Want to Buy a Home Before Selling Your Current One?

10 Jun

Want to Buy a Home Before Selling Your Current One?

Want to Buy a New Home Before You Sell Your Current One?  Here’s What You Need to Know
By Doug Goelz, Mortgage Services

In this vigorous Bay Area market, many homeowners who want to “move up” and buy a new
home are reluctant to sell their current home before buying their next home. The prospect of
two mortgages is less daunting to many homeowners than the idea of having sold a home and
not being able to get into contract on a new one.  If you’re thinking of “buying before you sell,”
here are several things you need to know:

1) You need enough cash for the down payment on the new home.  This often is the
biggest hindrance to buyers who want to buy a new home before selling their current
home.  If you finance the new home, you will need the down payment required for
financing on the new home.  Given that the new home in a “move up” situation in the
Bay Area is frequently over $1,000,000, you probably will need at least $200,000 (and
possibly much more) when you buy the new home.

Keep in mind that short term sources of cash for the down payment can include a 401(k)
loan, a loan against securities you already own, and/or a using a home equity line of credit
you already have in place on the current home.  If you are borrowing against your 401(k) or
securities, the new lender does not count the monthly payment on these types of loans as
part of your debt‐to‐income ratio. After you have bought the new home and sold the
current home, typically you would pay off the 401(k) loan and securities loan; a line of credit
on the existing home is paid off as a requirement of the sale of the home.

2) You need to document enough income to support PITI (principal, interest, property
taxes, and insurance) on both homes at the time you get the mortgage.  Even if you
intend to sell one home as soon as you buy the other, as long as you own both homes,
you have to show enough income to support PITI for both.

Lenders will count 75% of the rent on your existing home (referred to by lenders as “the
departing residence”) when calculating your qualifying income for the loan on the new
home.  To document the rent, you will need to provide a signed lease and a deposited check
from the new tenant for the move‐in amount (e.g., first month’s rent + security deposit).
Having the new lease and deposited check can be problematic since you need these items
before you have moved out of the current home and into the new one.  You will need a
flexible tenant willing to sign a lease, give you the deposit, but then be willing to wait until
you move out before they can move in.  Nevertheless, rent on the departing residence is a
good way to add to your income to qualify for the new loan.

3) If you are in a position to have enough money to pay cash for the new home, but not
enough income to qualify for a loan to finance the new home (a situation that is not
that uncommon in the Bay Area; one of the great paradoxes in the mortgage
business), you can buy the new home with cash and then finance the new home once
you sell your current home (and pay off the current mortgage).

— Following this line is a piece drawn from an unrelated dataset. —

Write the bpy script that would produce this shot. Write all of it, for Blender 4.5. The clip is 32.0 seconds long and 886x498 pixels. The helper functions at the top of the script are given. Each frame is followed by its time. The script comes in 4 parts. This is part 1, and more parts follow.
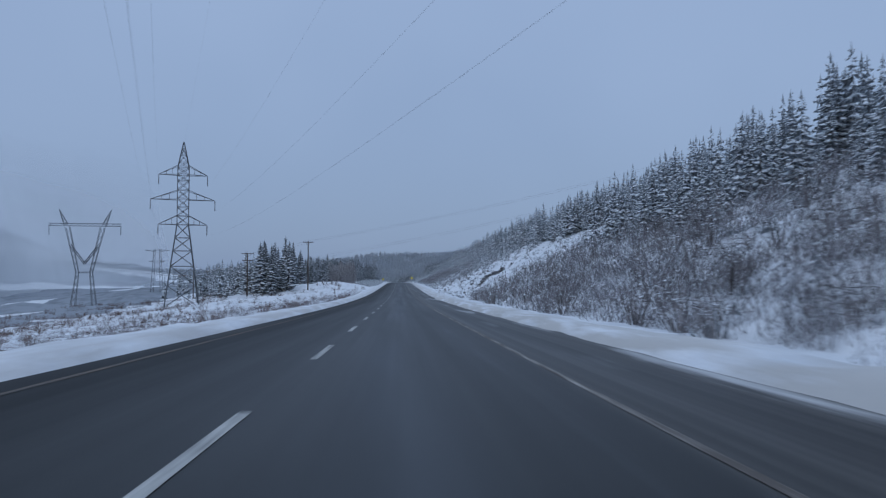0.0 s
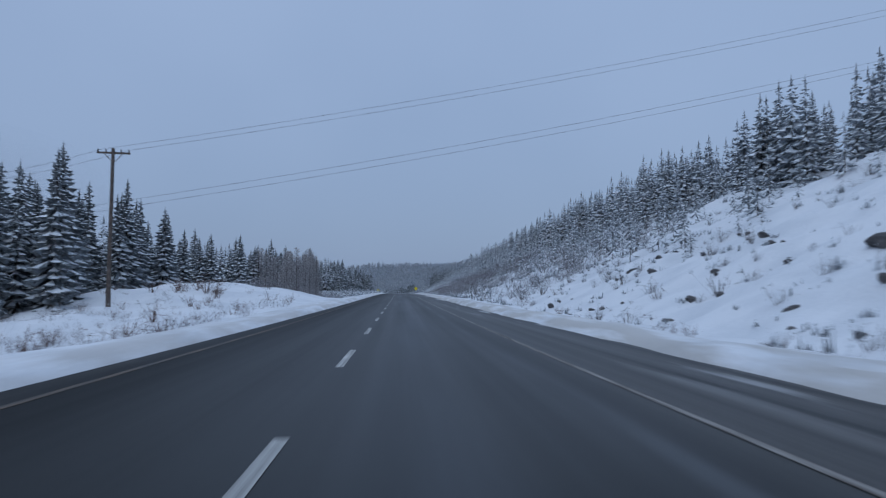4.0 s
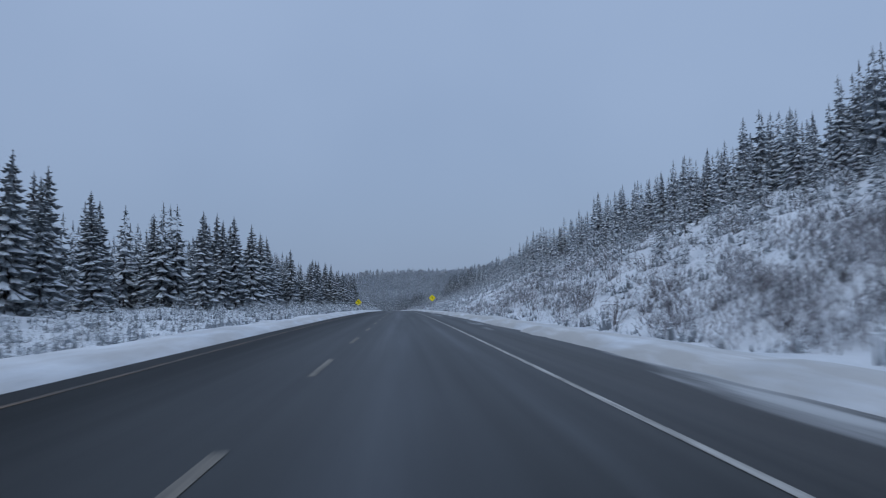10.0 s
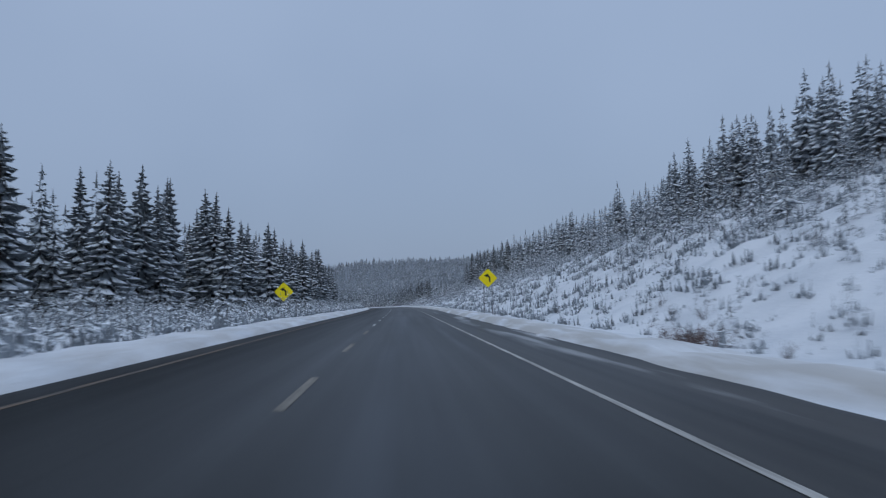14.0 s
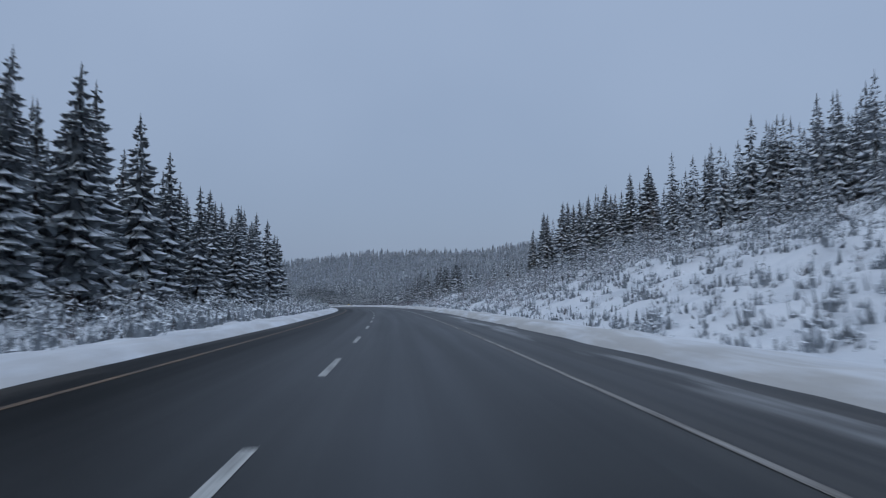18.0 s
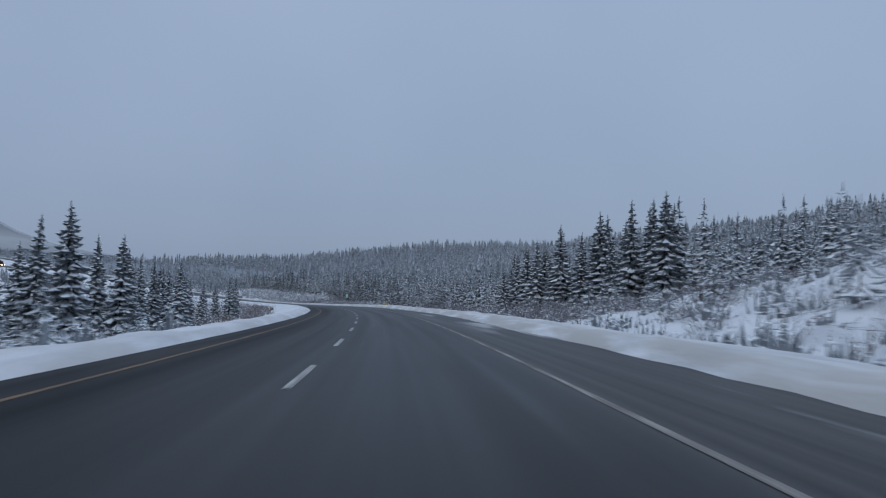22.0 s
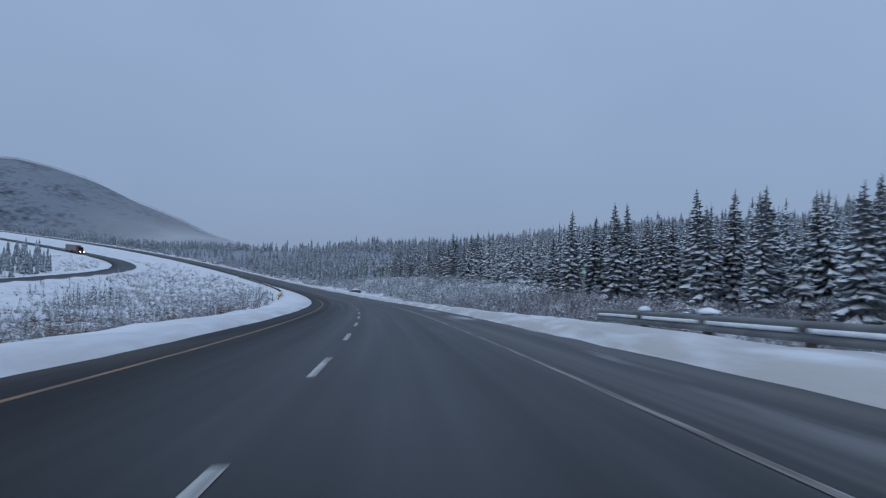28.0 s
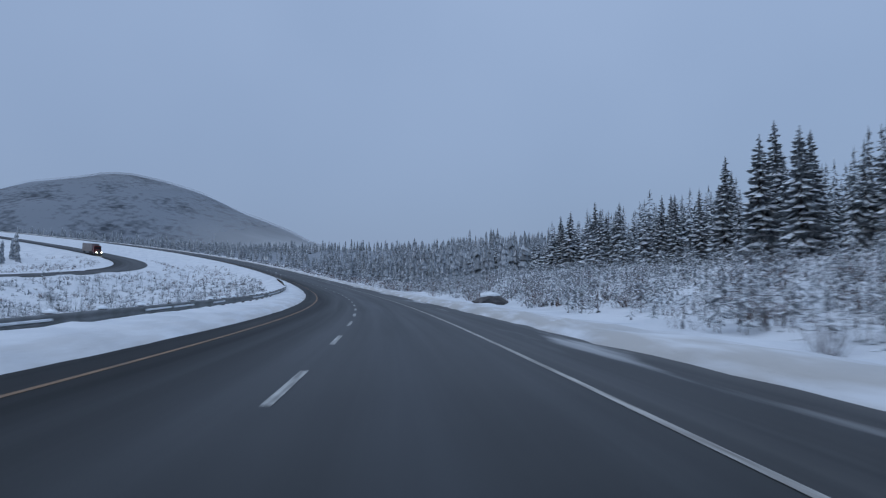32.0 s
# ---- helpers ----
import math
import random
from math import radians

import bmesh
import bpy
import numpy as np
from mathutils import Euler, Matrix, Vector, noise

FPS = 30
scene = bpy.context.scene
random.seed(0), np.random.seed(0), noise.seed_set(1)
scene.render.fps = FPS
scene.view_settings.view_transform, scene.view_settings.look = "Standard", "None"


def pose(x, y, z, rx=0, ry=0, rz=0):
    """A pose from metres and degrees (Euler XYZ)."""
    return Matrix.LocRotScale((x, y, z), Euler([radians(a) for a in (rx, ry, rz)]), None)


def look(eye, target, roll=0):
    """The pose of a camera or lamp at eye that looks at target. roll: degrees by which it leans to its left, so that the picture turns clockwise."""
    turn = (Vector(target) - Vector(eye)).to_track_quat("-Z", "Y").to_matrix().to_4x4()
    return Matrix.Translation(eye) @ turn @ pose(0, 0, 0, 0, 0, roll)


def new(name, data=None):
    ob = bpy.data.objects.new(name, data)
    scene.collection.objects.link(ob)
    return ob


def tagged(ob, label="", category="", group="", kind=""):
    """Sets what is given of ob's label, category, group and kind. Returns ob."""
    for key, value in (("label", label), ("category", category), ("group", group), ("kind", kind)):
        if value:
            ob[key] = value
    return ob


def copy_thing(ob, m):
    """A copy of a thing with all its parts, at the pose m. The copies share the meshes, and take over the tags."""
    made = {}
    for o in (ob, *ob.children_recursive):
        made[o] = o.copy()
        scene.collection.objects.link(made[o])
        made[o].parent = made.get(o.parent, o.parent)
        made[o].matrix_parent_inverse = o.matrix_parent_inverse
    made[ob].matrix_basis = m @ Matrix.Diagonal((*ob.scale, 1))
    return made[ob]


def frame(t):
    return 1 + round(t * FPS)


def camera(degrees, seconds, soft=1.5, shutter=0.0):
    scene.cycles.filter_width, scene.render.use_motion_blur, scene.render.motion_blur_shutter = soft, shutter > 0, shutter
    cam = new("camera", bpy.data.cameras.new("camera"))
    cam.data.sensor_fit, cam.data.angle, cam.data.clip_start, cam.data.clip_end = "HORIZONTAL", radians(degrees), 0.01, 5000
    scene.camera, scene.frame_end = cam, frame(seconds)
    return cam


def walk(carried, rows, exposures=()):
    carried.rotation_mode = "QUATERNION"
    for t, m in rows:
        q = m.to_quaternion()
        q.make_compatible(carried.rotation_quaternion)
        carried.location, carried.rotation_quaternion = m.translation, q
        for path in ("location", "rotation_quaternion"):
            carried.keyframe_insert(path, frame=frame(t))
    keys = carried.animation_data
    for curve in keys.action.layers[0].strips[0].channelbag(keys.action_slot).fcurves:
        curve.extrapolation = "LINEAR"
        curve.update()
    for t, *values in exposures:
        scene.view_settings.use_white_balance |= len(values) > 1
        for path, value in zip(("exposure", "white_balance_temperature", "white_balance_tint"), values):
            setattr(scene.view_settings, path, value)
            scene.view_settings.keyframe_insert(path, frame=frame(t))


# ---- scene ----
# ================= road line, camera and walk =================
def spline(xs, ys):
    """Natural cubic spline through the knots, straight beyond both ends."""
    xs, ys = np.array(xs, float), np.array(ys, float)
    n, h = len(xs), np.diff(np.array(xs, float))
    a, b = np.zeros((n, n)), np.zeros(n)
    a[0, 0] = a[-1, -1] = 1
    for i in range(1, n - 1):
        a[i, i - 1:i + 2] = h[i - 1], 2 * (h[i - 1] + h[i]), h[i]
        b[i] = 6 * ((ys[i + 1] - ys[i]) / h[i] - (ys[i] - ys[i - 1]) / h[i - 1])
    m = np.linalg.solve(a, b)

    def at(x):
        x = np.asarray(x, float)
        c = np.clip(x, xs[0], xs[-1])
        i = np.clip(np.searchsorted(xs, c, side="right") - 1, 0, n - 2)
        u, v = xs[i + 1] - c, c - xs[i]
        y = (m[i] * u ** 3 + m[i + 1] * v ** 3) / (6 * h[i]) + (ys[i] / h[i] - m[i] * h[i] / 6) * u + (ys[i + 1] / h[i] - m[i + 1] * h[i] / 6) * v
        k0 = (ys[1] - ys[0]) / h[0] - h[0] * m[1] / 6
        k1 = (ys[-1] - ys[-2]) / h[-1] + h[-1] * m[-2] / 6
        return y + np.where(x < xs[0], (x - xs[0]) * k0, 0) + np.where(x > xs[-1], (x - xs[-1]) * k1, 0)
    return at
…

The only reason that this is noteworthy is that lenders used to require borrowers to have
been on title for at least 6 months (and sometimes more) before they would lend on the
new home. Rules have changed so that new homeowners can immediately finance a home
they paid cash for.

4) Many potential buyers look for “bridge loans” as a means of buying before they sell
their current home. Bridge Loans are generally short term loans on your current home
that will give you the cash you need for the down payment on your new home.

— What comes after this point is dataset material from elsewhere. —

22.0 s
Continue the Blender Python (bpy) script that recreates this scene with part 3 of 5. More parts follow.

Bridge loans are not a standard product offered by conventional lenders.  Instead,
conventional lenders offer Home Equity loans and lines of credit against the equity in a home,
but these loans are not intended to be short term loans.  Private lenders (also known as “hard
money” lenders) may offer bridge loans, but they will have much higher interest rates than
conventional loans, and more importantly, high up‐front costs (“points”).  As an example, a
bridge loan for $200,000 might cost 3 or 4 points.  That is, borrowers pay 3% to 4% of the loan
amount ($6000 or $8000) on top of other closing costs.  In addition, the monthly payment on
the bridge loan is included in the debt‐to‐income ratio when applying for the new loan, so the
borrower’s income must be high enough to support PITI on the current home, PITI on the new
home, and the payment on the bridge loan. In my experience, bridge loans are generally
unavailable or impractical for buyers.

If you are thinking of moving up and buying another home before you sell your current one, you
should have a step‐by‐step financial plan that allows you to have the cash and income you need
to buy the new home, and then subsequent steps once the current home is sold so that your
long term financing and debt is optimal for you.